Modern GPUs (already last gen consoles) do not truncate BC5 interpolated value pair (to 8 bit) after decompression. This allows more precision than 8 bit uncompressed. However the BC3 format alpha is truncated to 8 bit after decompression (so this particular format never exceeds 8 bit uncompressed in quality).Not sure what you're referring to. R8G8 is better than BC5 whenever your average angle is above ~12 degree. Otherwise BC5 is only better if your encoder can recognize the 8.6 fixed point precision possible with the hardware, or if the encoder doesn't if it happens to be better by chance as the hardware does 8.6 anyway.
8 bit uncompressed channel provides 256 different values. This is not enough for large smoothly curved high specular surfaces (such as car hoods) especially in physically based lighting pipelines.
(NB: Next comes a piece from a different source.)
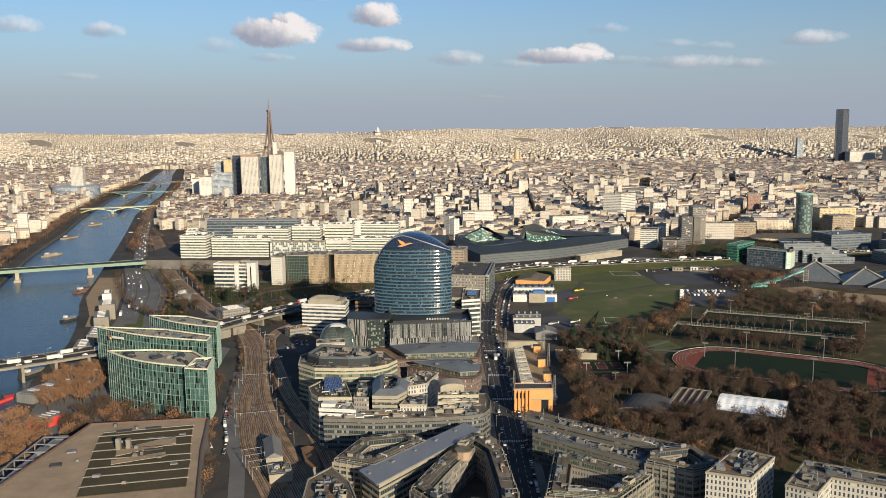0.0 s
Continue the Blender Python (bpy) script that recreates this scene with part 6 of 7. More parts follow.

You can see some minor banding in the highlights.
BC5 has two 8 bit endpoint palette for a 4x4 tile. There is 3 bit interpolation value between the endpoints (8 different values). On a large smooth curved surface the palette endpoints are very close to each other. In areas with the most notable banding the endpoints differ by one. In this case the 3 bit interpolation gives you 6 extra values between the 8 bit endpoints. This produces quality higher than 10 bit uncompressed channels. Crytek's few years old SIGGRAPH presentation describes the benefits of this normal texture compression method.
Rough areas suffer some LSB bit loss from BC5, but often this is impossible to see by naked eye, since rough areas (by definition) do not have smooth highlights (banding is not possible). Also if you use toksvig mapping or some other specular AA method, it will smooth your highlights at rough areas, further hiding this particular issue. In the end BC5 with Crytek style texture compressor beats uncompressed R8B8 in quality and needs half the bandwidth and half the memory.